Something fishy is going on. But maybe we can circumvent it by using Defined instead of Qed in the proof obligations of t_eq? Doing so only delays failure: computation goes further but produces a 200-line term that is blocked on the opaque lemma UIP_dec from Coq's standard library... I played this "whack-a-mole" game for hours, copying parts of the Coq standard library to make lemmas more transparent, in the hope that functions produced by decide equality will compute eventually.

Then I realized that the problem lies with decide equality. The term it produces is roughly the same one would get with the following proof script:

Definition bad_t_list_eq: forall (x y: list t), {x=y} + {x<>y}.
  induction x as [ | xh xt]; destruct y as [ | yh yt].
- left; auto.
- right; congruence.
- right; congruence.
- destruct (t_eq xh yh).
+ subst yh. (* HERE IS THE PROBLEM *)
  destruct (IHxt yt).
  * left; congruence.
  * right; congruence.
+ right; congruence.

Notice the subst in the first + bullet? In the case where x and y are not empty and their heads are equal, it eliminates the proof of equality between the heads before recursing over the tails and finally deciding whether to produce a left or a right. This makes the left/right data part of the final result dependent on a proof term, which in general does not reduce!

In this particular example of lists, and in all cases involving ML-like data types, this early elimination of an equality proof is useless: if we just remove the subst xh, we get a perfectly good decidable equality that respects the phase distinction and computes just fine:

Definition good_t_list_eq: forall (x y: list t), {x=y} + {x<>y}.
  induction x as [ | xh xt]; destruct y as [ | yh yt].
- left; auto.
- right; congruence.
- right; congruence.
- destruct (t_eq xh yh).
+ destruct (IHxt yt).
  * left; congruence.
  * right; congruence.
+ right; congruence.

Compute (if (good_list_eq (two::nil) (two::nil)) then 1 else 2).
    (* = 1 : Z *)

The only case where the current behavior of decide equality would be warranted is for dependently-typed data types like the following:

Inductive bitvect : Type := Bitvect (n: nat) (v: Vector.t bool n).

When comparing two values of bitvect type, after checking that their n components are equal, we must substitute one n by the other so that the two v components have the same type and can be compared in turn. However, decide equality just does not work on the bitvect type above, producing an ill-typed term... So much for my sympathetic explanation of the odd behavior of decide equality!

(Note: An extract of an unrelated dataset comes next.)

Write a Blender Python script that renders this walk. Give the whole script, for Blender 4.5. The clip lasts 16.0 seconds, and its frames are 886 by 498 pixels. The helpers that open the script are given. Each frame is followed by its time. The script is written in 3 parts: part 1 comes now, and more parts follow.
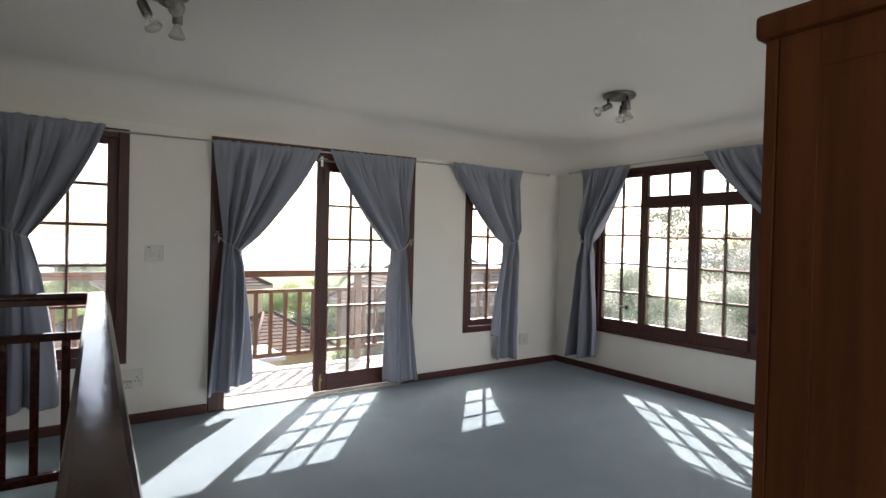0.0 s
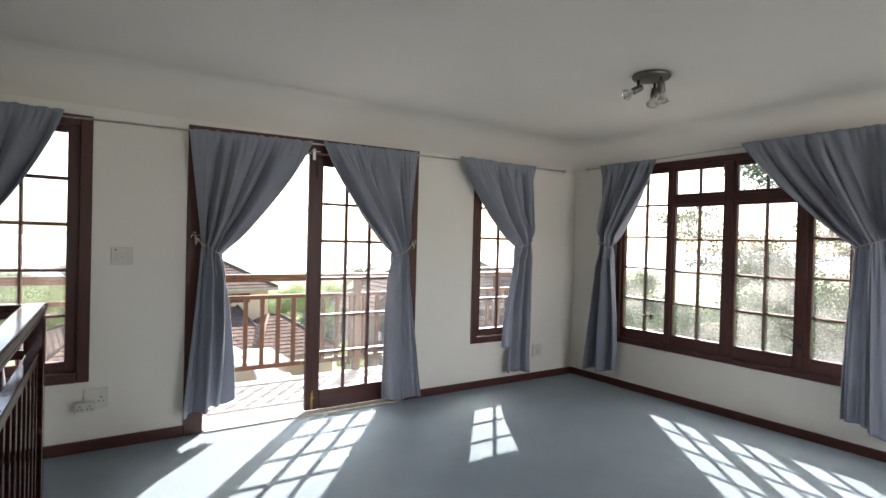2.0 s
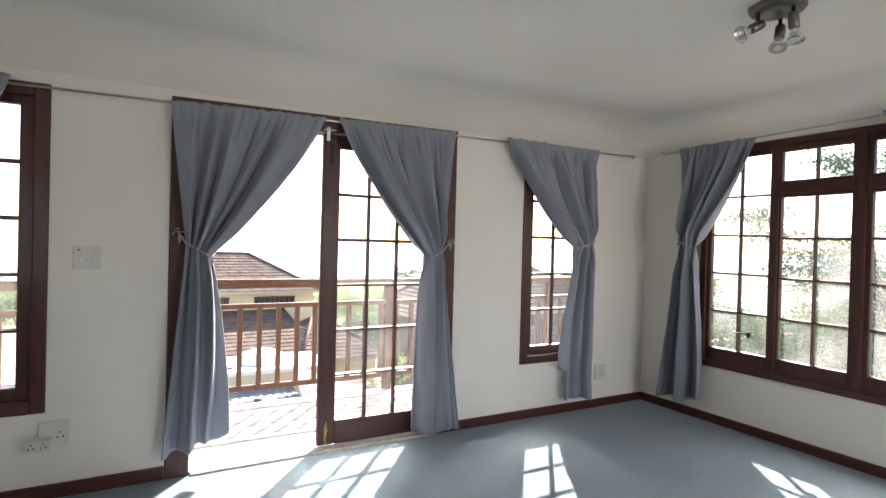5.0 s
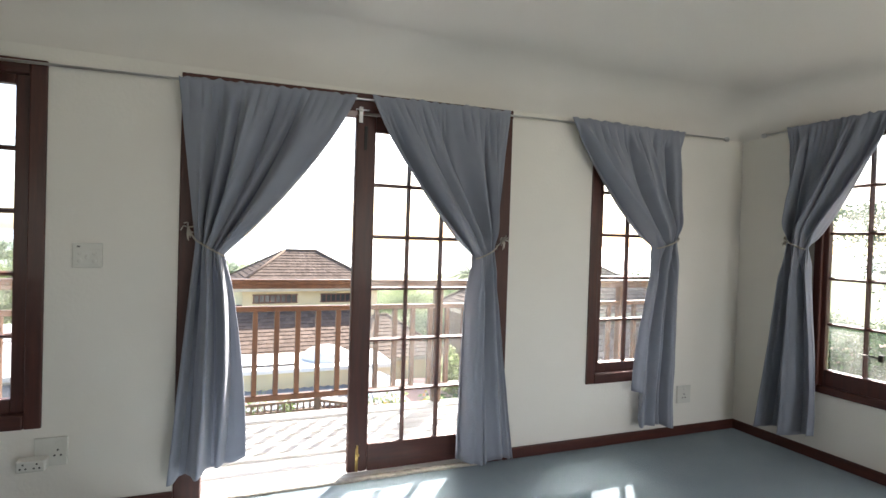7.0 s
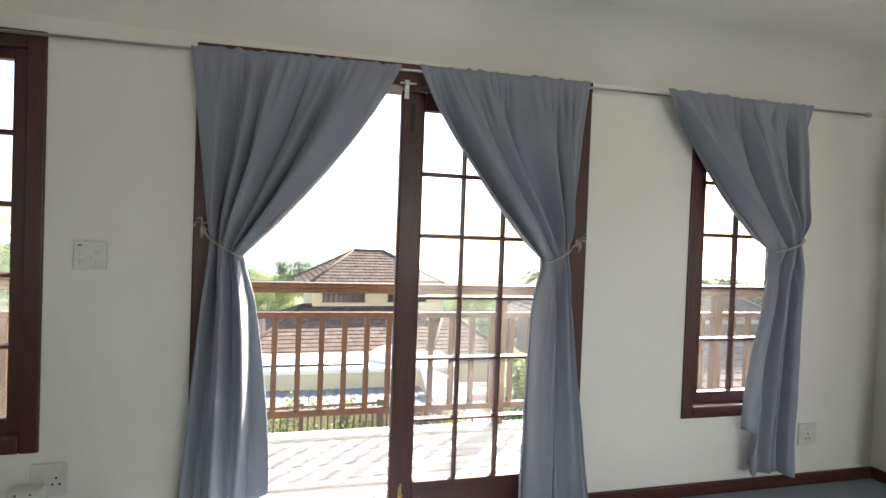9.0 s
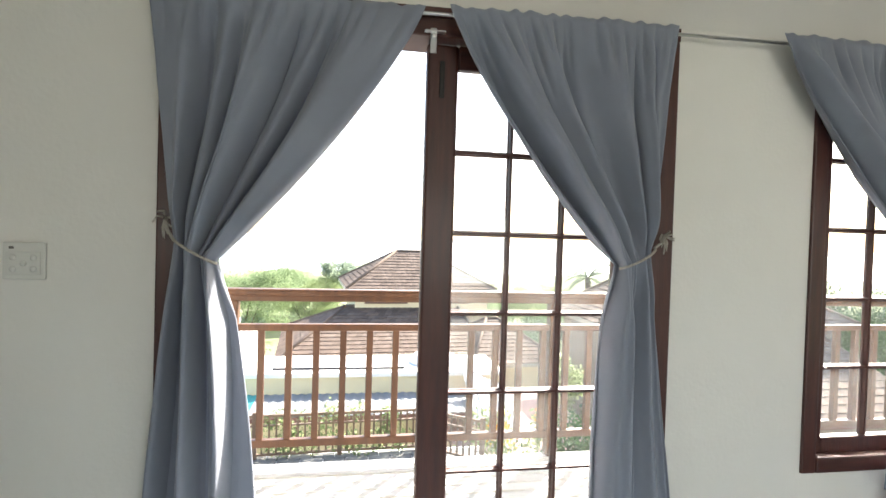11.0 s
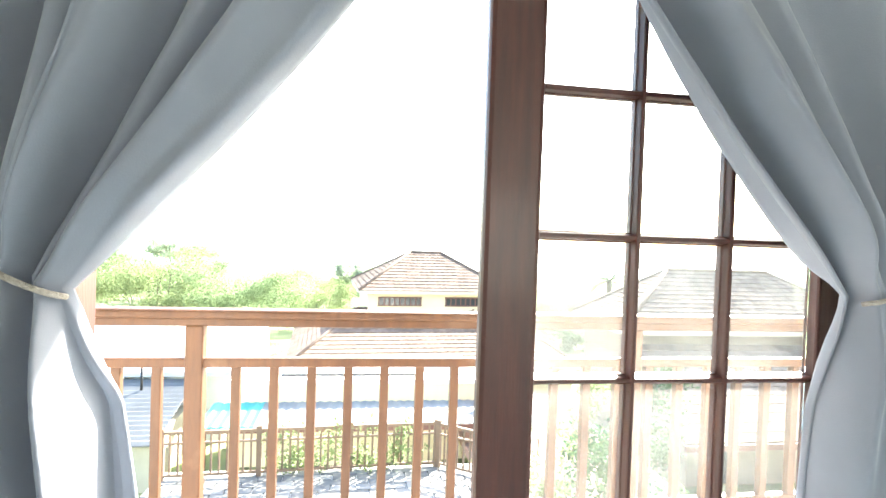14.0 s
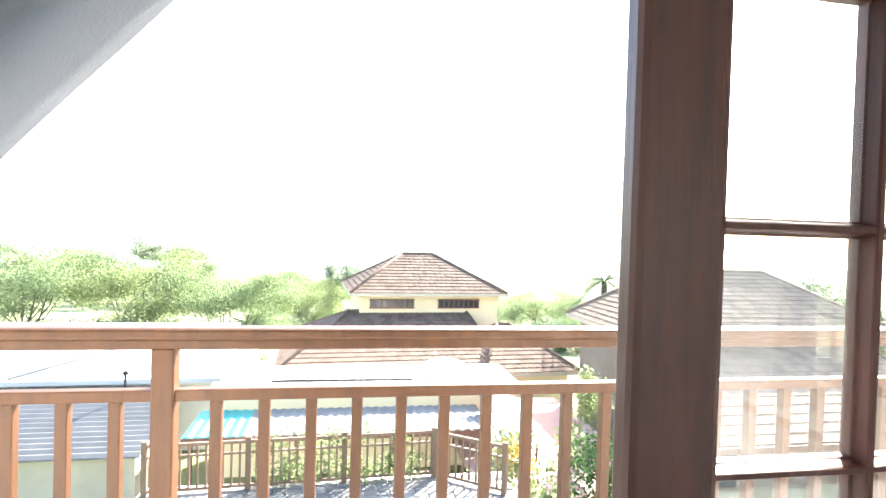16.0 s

After reimplementing decide equality in 20 lines of Ltac that generate phase-distinction-correct functions (thank you very much), and performing a zillion other changes in CompCert's Coq sources, I was finally able to execute whole CompCert passes from within Coq. If you are wondering about performance, Coq's VM runs CompCert at 2/3 of the speed of CompCert extracted to OCaml then compiled to bytecode, and 15% of the speed of the "real" CompCert, extracted to OCaml then compiled to native code. Happy end for a terrible hack!